House debates
Thursday, 7 September 2017
Matters of Public Importance
Energy
4:19 pm
Jason Falinski (Mackellar, Liberal Party) Share this | Hansard source
Oh, no, it was enjoyable; please don't stop. We had five minutes of 'no plan, no ideas.' Those on that side remind me of the arsonist who torches energy policy and then comes in here and accuses us of not putting out quickly enough the fire they started. My favourite bit was: 'Oh, no, it's got nothing to do with the moratorium the Labor states have put on gas exploration. No, that's just a coincidence.' Apparently they haven't done it.

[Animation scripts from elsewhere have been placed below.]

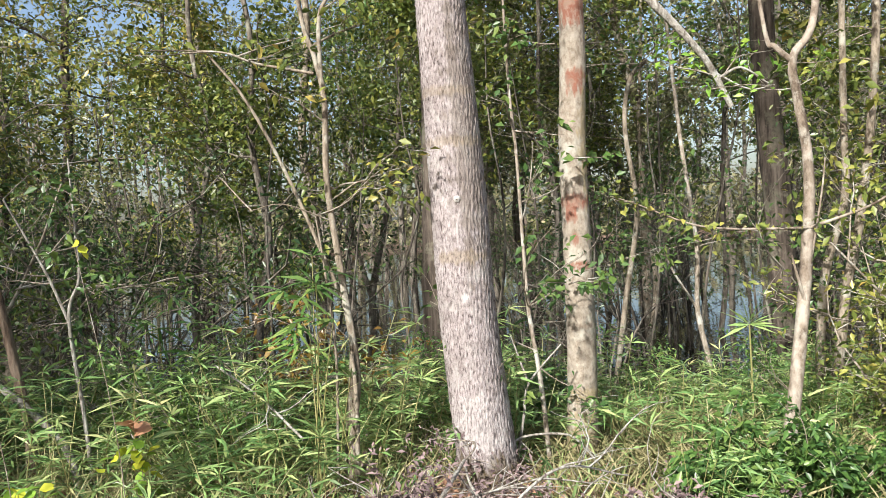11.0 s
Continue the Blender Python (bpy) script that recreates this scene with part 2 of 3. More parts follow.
def tube(pts, r0, r1, sides=6, rings=None, wobble=0.0, relief=None):
    """Tapered round stem along a smooth line: vertices and quads. relief(angle, length along) gives extra radius."""
    n = rings or max(4, len(pts) * 4)
    c = spline(pts, n) if len(pts) > 1 else np.asarray(pts)
    L = np.concatenate([[0], np.cumsum(np.linalg.norm(np.diff(c, axis=0), axis=1))])
    t = np.gradient(c, axis=0)
    t /= np.linalg.norm(t, axis=1)[:, None] + 1e-9
    ref = np.array([0.0, 1.0, 0.0]) if abs(t[:, 1]).mean() < 0.75 else np.array([1.0, 0.0, 0.0])
    a = np.cross(t, ref)
    a /= np.linalg.norm(a, axis=1)[:, None] + 1e-9
    b = np.cross(t, a)
    ang = np.linspace(0, 2 * np.pi, sides, endpoint=False)
    rad = np.interp(np.linspace(0, 1, n), np.linspace(0, 1, len(r0)), r0)[:, None] if isinstance(r0, (list, tuple)) else np.linspace(r0, r1, n)[:, None]
    rad = rad * np.ones((1, sides))
    if wobble:
        rad = rad * (1 + wobble * rng.standard_normal((n, sides)) * 0.5)
    if relief is not None:
        rad = rad + relief(ang[None, :], L[:, None])
    v = c[:, None, :] + rad[..., None] * (np.cos(ang)[None, :, None] * a[:, None, :] + np.sin(ang)[None, :, None] * b[:, None, :])
    i, j = np.meshgrid(np.arange(n - 1), np.arange(sides), indexing="ij")
    k = (j + 1) % sides
    f = np.stack([i * sides + j, i * sides + k, (i + 1) * sides + k, (i + 1) * sides + j], -1).reshape(-1, 4)
    return v.reshape(-1, 3), f


def join(pieces):
    vs, fs, o = [], [], 0
    for v, f in pieces:
        vs.append(v)
        fs.append(f + o)
        o += len(v)
    return np.vstack(vs), np.vstack(fs)


def unit(v):
    return v / (np.linalg.norm(v, axis=-1, keepdims=True) + 1e-9)


def leaves(p, size, g=None, way=None, wide=0.5, spread=0.35, fold=0.18):
    """Folded pointed leaves, two triangles each, at the places p; way: the direction each one points in."""
    g = g or rng
    n = len(p)
    d = unit(g.standard_normal((n, 3)) * (1, 1, 0.7) + (0 if way is None else way))
    up = unit(g.standard_normal((n, 3)) * spread * 2 + (0, -0.25, 0.9))
    s = np.cross(d, up)
    s = unit(s)
    nrm = np.cross(s, d)
    ln = (size * g.uniform(0.6, 1.3, n))[:, None]
    w = ln * wide * 0.5
    base, tip = p, p + d * ln - np.array([0, 0, 1]) * ln * 0.15
    mid = p + d * ln * 0.45 + nrm * ln * fold * 0.5
    v = np.stack([base, mid - s * w, tip, mid + s * w], 1).reshape(-1, 3)
    k = np.arange(n)[:, None] * 4
    f = np.concatenate([k + [0, 1, 2], k + [0, 2, 3]], 1).reshape(-1, 3)
    return v, f


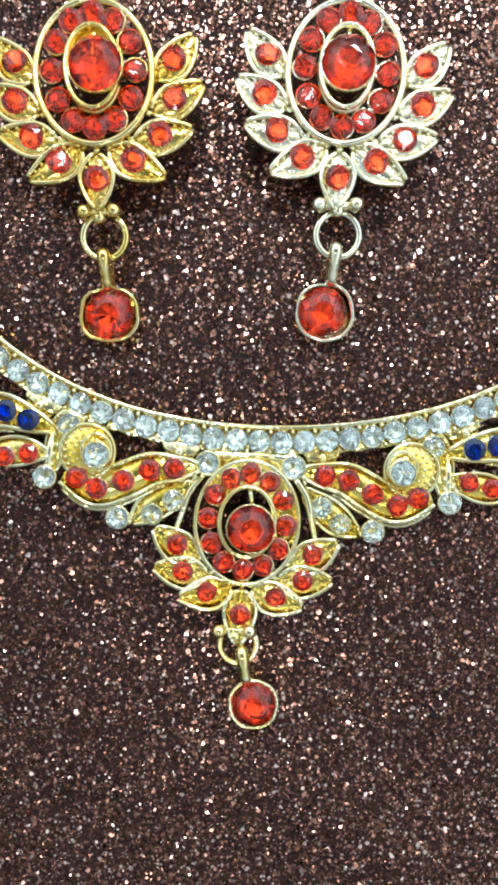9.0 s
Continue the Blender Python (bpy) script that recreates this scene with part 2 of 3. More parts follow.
def cup(bm, at, r, height=0.55, wall=0.16, mat=0):
    """The round seat of a stone, with four small claws."""
    x, y, z = at
    n = 16
    prof = [(r * 0.75, z - height), (r + wall, z - height), (r + wall * 1.05, z - 0.03), (r + wall * 0.5, z + 0.08), (r - 0.01, z + 0.02), (r * 0.7, z - height * 0.9)]
    rings = [[bm.verts.new((x + a * math.cos(2 * math.pi * k / n), y + a * math.sin(2 * math.pi * k / n), h)) for k in range(n)] for a, h in prof]
    for a, b in zip(rings, rings[1:] + rings[:1]):
        for k in range(n):
            bm.faces.new((a[k], a[(k + 1) % n], b[(k + 1) % n], b[k])).material_index = mat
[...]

Opposition members interjecting—
So what's Pilliga? Is the Pilliga not a gas field all of a sudden? We could go back to Eddie Obeid and Bob Carr, my favourite friends. What did they do in New South Wales? Everyone got a gas exploration certificate. I think there was a gas exploration certificate over the Harbour Bridge at one stage! When the government identifies that 50 per cent of Australians are potentially paying $1,500 a year more than they need to on electricity prices, when it identifies there's an asymmetric market failure and does something about it, what is the member for Shortland's response? Mockery. The truth is that when anyone comes up with solutions to the problems that you create, all you can do is mock. That's the only answer the Labor Party has. The 280,000 Australians who have gone to the website to check what better deal they can get from their electricity provider and retailer are not laughing. They're clapping, because they're getting a better deal.

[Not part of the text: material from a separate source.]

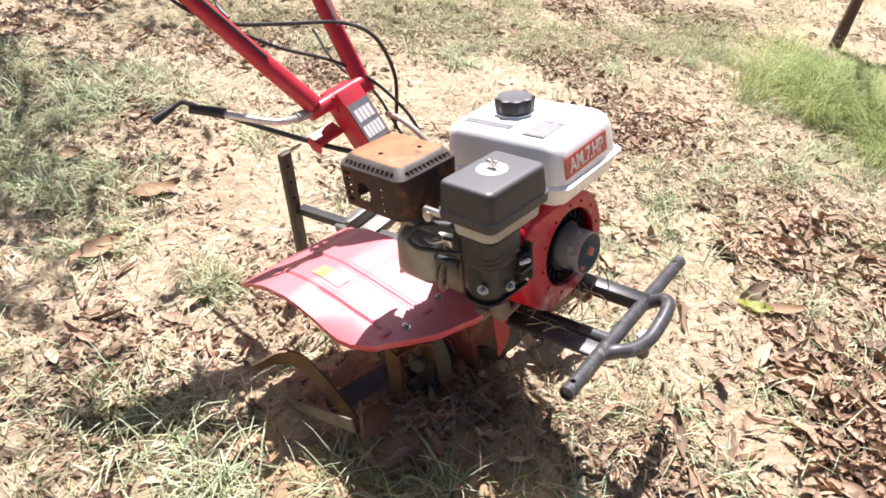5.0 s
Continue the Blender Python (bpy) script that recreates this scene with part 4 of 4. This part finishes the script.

Every time we give energy policy to the Labor Party—whether it's in New South Wales or whether it's in Queensland, where the Palaszczuk government is using its wholly owned corporations to hold up its awful budgetary position—three things happen: prices go up, reliability goes down and uncertainty runs wild. That is what we have come to expect from the Labor Party.
What have we done over here? We have created Snowy Hydro 2.0. They laugh at that, but the fact of the matter is that Snowy Hydro 2.0 will add 2,000 megawatts of renewable energy to the Australian energy grid. That is enough to supply 500,000 homes. We're told that all we're doing is trying to make things that already work, keep working and work better. Apparently for the Labor Party that's something to have a problem with. Trying to make things work better without having to spend a lot more money is something they don't like. We saw that in New South Wales, with the electricity grid. They gold plated it for no good reason whatsoever. When we finally came, in New South Wales, to lease the electricity grid, the ETU was opposing it while its own superannuation fund was investing in privatised electricity assets in China and a privatised water asset in the UK. That's what you expect from the Labor Party. No answers, all complaints and the problems never end.